The transition from school to University is difficult for most, if not all. The added pressures of escalating University fees and debt, coupled with the increasingly competitive job market once you finally leave University can lead to untold stress. For those already vulnerable, with mental health issues, this can lead to a stressful and negative environment. With stress can come an inability to manage academic success.
Thankfully, the stigma around mental health is diminishing and record numbers of students are disclosing mental health problems in the application process. The benefit of this is that Universities will be better able to support students with underlying mental health problems once on notice of them. Further, it affords the student protection under the Equality Act 2010, should future academic problems arise.

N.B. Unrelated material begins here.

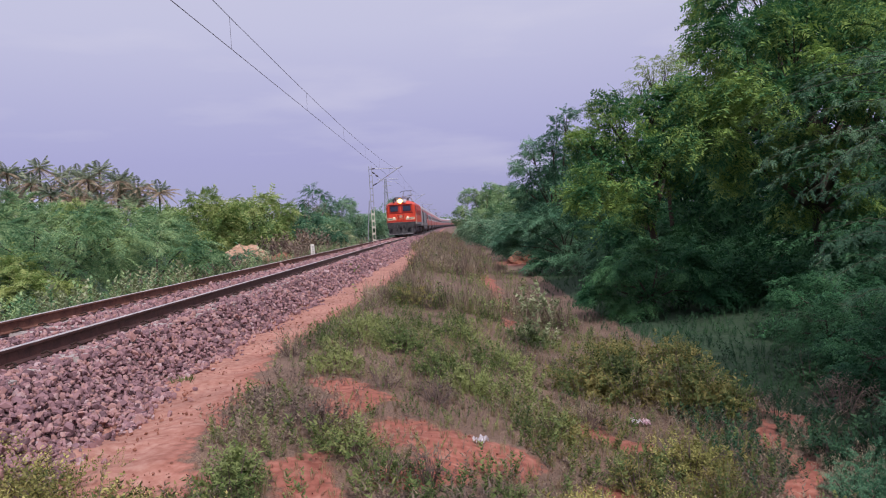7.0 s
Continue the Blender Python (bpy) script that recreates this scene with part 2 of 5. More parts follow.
def glass_material():
    m, n, l, b = material("cab_glass", 0.08)
    b.inputs['Base Color'].default_value = (0.025, 0.035, 0.065, 1)
    b.inputs['Specular IOR Level'].default_value = 0.6
    return m


def glow(name, colour, strength):
    m, n, l, b = material(name, 0.3)
    b.inputs['Base Color'].default_value = (*colour, 1)
    b.inputs['Emission Color'].default_value = (*colour, 1)
    b.inputs['Emission Strength'].default_value = strength
    return m


M_GLASS = glass_material()
M_TINTED = plain("tinted_coach_glass", (0.018, 0.018, 0.024), (0.04, 0.04, 0.05), 2.0, 0.35)
M_HEADLAMP = glow("headlamp_glow", (1.0, 0.70, 0.28), 16.0)
# orange glow of a ring that stands in for the lamp's halo
M_LAMPHALO = glow("headlamp_halo_glow", (1.0, 0.46, 0.08), 2.6)
M_MARKER = glow("marker_lamp_glow", (1.0, 0.85, 0.62), 0.6)

# ================= mesh helpers =================
def obj(name, bm, mat, smooth=False):
    me = bpy.data.meshes.new(name)
    bm.to_mesh(me)
    bm.free()
    me.materials.append(mat)
    if smooth:
        me.shade_smooth()
    return new(name, me)


def part(name, bm, mat, parent, label="", smooth=False):
    ob = obj(name, bm, mat, smooth)
    ob.parent = parent
    return tagged(ob, label)


def share(name, data, parent, m):
    ob = new(name, data)
    ob.parent = parent
    ob.matrix_basis = m
    return ob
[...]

As always, the reality is that the support offered by some Higher Education Institutions is wholly deficient. It is not uncommon, for those charged with supporting students, can sometimes lack the basic understanding and empathy towards mental health problems.

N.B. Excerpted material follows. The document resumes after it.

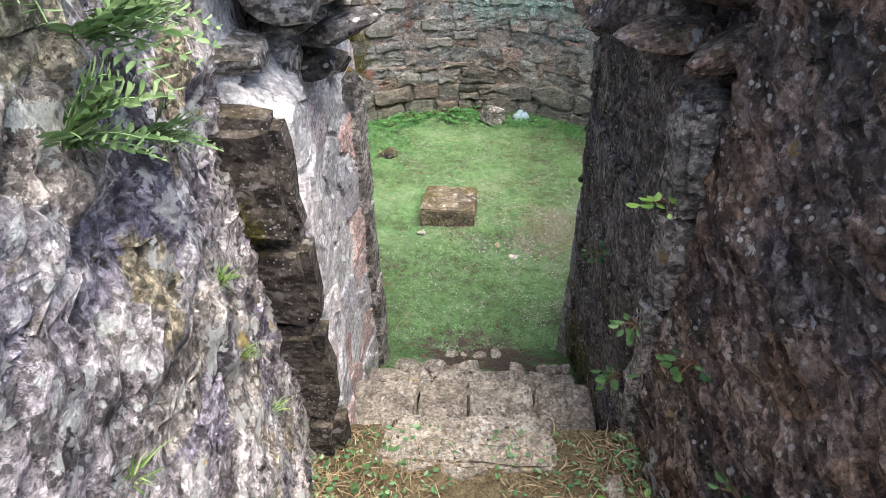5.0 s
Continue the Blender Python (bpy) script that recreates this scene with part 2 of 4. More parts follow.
m_stub = stone_mat("black_and_white_stone", ((0.0, (0.18, 0.16, 0.15)), (0.6, (0.34, 0.31, 0.29)), (1.0, (0.46, 0.42, 0.38))), 1.0, 0.3, 0.9, spots=20.0)
m_capwhite = stone_mat("bleached_stone", ((0.0, (0.54, 0.5, 0.44)), (1.0, (0.7, 0.66, 0.6))), 0.9, 0.12, 0.3, grain=0.5)
m_step = stone_mat("step_stone", ((0.0, (0.3, 0.25, 0.205)), (0.35, (0.43, 0.375, 0.315)), (0.7, (0.35, 0.295, 0.245)), (1.0, (0.46, 0.4, 0.335))), 0.5, 0.12, 0.2, spots=60.0, grain=0.5)
# dark base: tree shade over the garden wall is put into the colour
m_far = stone_mat("far_stone", ((0.0, (0.07, 0.06, 0.055)), (0.6, (0.12, 0.1, 0.085)), (1.0, (0.2, 0.17, 0.12))), 0.25, 0.4, 0.7)
m_block = stone_mat("mossy_block_stone", ((0.0, (0.25, 0.2, 0.145)), (1.0, (0.3, 0.24, 0.17))), 0.6, 0.7, 0.8, grain=0.6)


def soil_mat(name, stops, scale, height=0.02, patches=()):
    k = Mat(name)
    n = k.math("ADD", k.math("MULTIPLY", k.noise(scale, 6, 0.7), 0.55), k.math("MULTIPLY", k.noise(scale * 9, 5, 0.75), 0.45))
    c = k.ramp(n, *stops)
    for centre, radius, colour, amount in patches:
        c = k.mix(k.math("MULTIPLY", k.near(centre, radius), amount), c, colour)
    fine = k.noise(90.0, 5, 0.8)
    c = k.mix(1.0, c, k.ramp(fine, (0.34, 0.35), (0.5, 1.0), (0.66, 1.7)), "MULTIPLY")
    return k.done(c, 0.95, k.math("ADD", fine, k.noise(30.0, 5, 0.7)), 1.0, height, 0.1)


m_moss = soil_mat("mossy_ground", ((0.36, (0.1, 0.08, 0.06)), (0.43, (0.1, 0.15, 0.07)), (0.52, (0.15, 0.26, 0.1)), (0.61, (0.24, 0.33, 0.18)), (0.7, (0.29, 0.27, 0.21))), 1.7, patches=(((1.0, 7.35, 0), 0.5, (0.24, 0.19, 0.14), 0.55), ((-1.55, 7.1, 0), 0.5, (0.11, 0.075, 0.06), 0.9), ((0.25, 5.7, 0), 0.45, (0.13, 0.095, 0.08), 0.95), ((1.75, 7.0, 0), 0.3, (0.24, 0.2, 0.16), 0.6), ((1.5, 8.9, 0), 0.35, (0.15, 0.1, 0.08), 0.7)))
m_lawn = soil_mat("lawn_ground", ((0.35, (0.16, 0.22, 0.05)), (0.5, (0.2, 0.34, 0.05)), (0.65, (0.24, 0.42, 0.06))), 1.2)
m_earth = soil_mat("leafy_earth", ((0.35, (0.035, 0.026, 0.018)), (0.5, (0.1, 0.072, 0.052)), (0.6, (0.13, 0.105, 0.05)), (0.68, (0.22, 0.17, 0.13))), 2.2, patches=(((-1.15, 4.35, 2.56), 0.6, (0.2, 0.2, 0.035), 0.9), ((-0.9, 3.7, 2.56), 0.3, (0.17, 0.17, 0.04), 0.7)))
m_turf = soil_mat("dry_turf", ((0.38, (0.36, 0.29, 0.16)), (0.46, (0.66, 0.55, 0.37)), (0.51, (0.5, 0.5, 0.2)), (0.56, (0.74, 0.63, 0.46)), (0.62, (0.46, 0.5, 0.17))), 2.4)
m_debris = soil_mat("leaf_litter", ((0.35, (0.09, 0.07, 0.045)), (0.5, (0.22, 0.17, 0.1)), (0.65, (0.34, 0.28, 0.17))), 3.0)


def leaf_mat(name, *stops, rough=0.6, tint=None):
    k = Mat(name)
    c = k.ramp(k.math("FRACT", k.math("ADD", k.island, k.rnd)), *stops)
    c = k.mix(0.25, c, k.ramp(k.noise(30.0, 3), (0.3, 0.2), (0.7, 0.8)), "OVERLAY")
    if tint:
        c = k.mix(k.math("MULTIPLY", k.ramp(k.noise(2.6, 6, 0.7), (0.46, 0.0), (0.6, 1.0)), 0.75), c, tint)
        c = k.mix(1.0, c, k.ramp(k.noise(7.0, 5, 0.7), (0.38, 0.6), (0.62, 1.35)), "MULTIPLY")
    k.bsdf.inputs["Transmission Weight"].default_value = 0.0
    k.bsdf.inputs["Subsurface Weight"].default_value = 0.0
    return k.done(c, rough, spec=0.3)


m_ivy = leaf_mat("ivy_leaf", (0.0, (0.035, 0.08, 0.025)), (0.6, (0.07, 0.15, 0.045)), (1.0, (0.15, 0.26, 0.09)), rough=0.45)
m_weed = leaf_mat("weed_leaf", (0.0, (0.1, 0.2, 0.04)), (0.6, (0.2, 0.34, 0.07)), (1.0, (0.38, 0.46, 0.18)))
m_fern = leaf_mat("fern_leaf", (0.0, (0.1, 0.18, 0.06)), (1.0, (0.28, 0.4, 0.18)))
m_ground_leaf = leaf_mat("ground_cover_leaf", (0.0, (0.035, 0.13, 0.03)), (0.6, (0.075, 0.22, 0.055)), (1.0, (0.15, 0.33, 0.11)))
m_bush = leaf_mat("bush_leaf", (0.0, (0.05, 0.13, 0.05)), (0.6, (0.12, 0.26, 0.1)), (1.0, (0.3, 0.43, 0.24)))
m_purple = leaf_mat("purple_leaf", (0.0, (0.05, 0.035, 0.045)), (0.6, (0.13, 0.1, 0.11)), (1.0, (0.3, 0.27, 0.28)), rough=0.4)
m_grass = leaf_mat("grass_blade", (0.0, (0.26, 0.5, 0.07)), (0.7, (0.42, 0.68, 0.13)), (1.0, (0.55, 0.64, 0.22)), tint=(0.42, 0.62, 0.16))
m_dry = leaf_mat("dry_grass", (0.0, (0.58, 0.45, 0.27)), (0.6, (0.8, 0.67, 0.47)), (1.0, (0.6, 0.62, 0.26)), tint=(0.56, 0.52, 0.2))
m_straw = leaf_mat("straw", (0.0, (0.2, 0.14, 0.08)), (0.7, (0.4, 0.3, 0.17)), (1.0, (0.52, 0.42, 0.27)))
m_dead = leaf_mat("dead_leaf", (0.0, (0.07, 0.035, 0.025)), (0.6, (0.14, 0.07, 0.045)), (1.0, (0.27, 0.16, 0.09)))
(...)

As we pay more for our education, we rightly expect a better service in return. I have seen an influx in cases from students who are being left without sufficient support from their Universities to help them manage both their mental health and their studies. I have become increasingly dismayed by the attitudes of various Higher Education Institutions towards offering support. Universities are trying to hold students more accountable for accessing support, but in some instances, Universities can completely fail to understand that for some mental health problems this is simply not possible. The quality of training and understanding of mental health issues among staff is also an obstacle, preventing sufficient support from being accessed by students. I have seen some worrying attitudes and expectations amongst staff.
The University need to understand their obligations under the Equality Act 2010. Once on notice of a condition protected under the Act, there is an anticipatory duty upon the University. The University need to understand that they are legally obligated to support such students.
With the increase in the number of students suffering from mental health issues the Universities approach and attitude needs to change towards a more proactive supportive environment.
I have recently achieved some very positive outcomes for clients with ongoing mental health issues. In one case a student is being allowed to repeat their second year in the hope of achieving better results with the right academic support in place. In another case, a student awarded a Higher Education Diploma, is being allowed to return to complete their final year and have the chance of graduating with a degree. We have even managed to ensure a student’s return to their nursing degree following a second allegation of plagiarism. In all cases, underlying mental health issues were a dominant factor.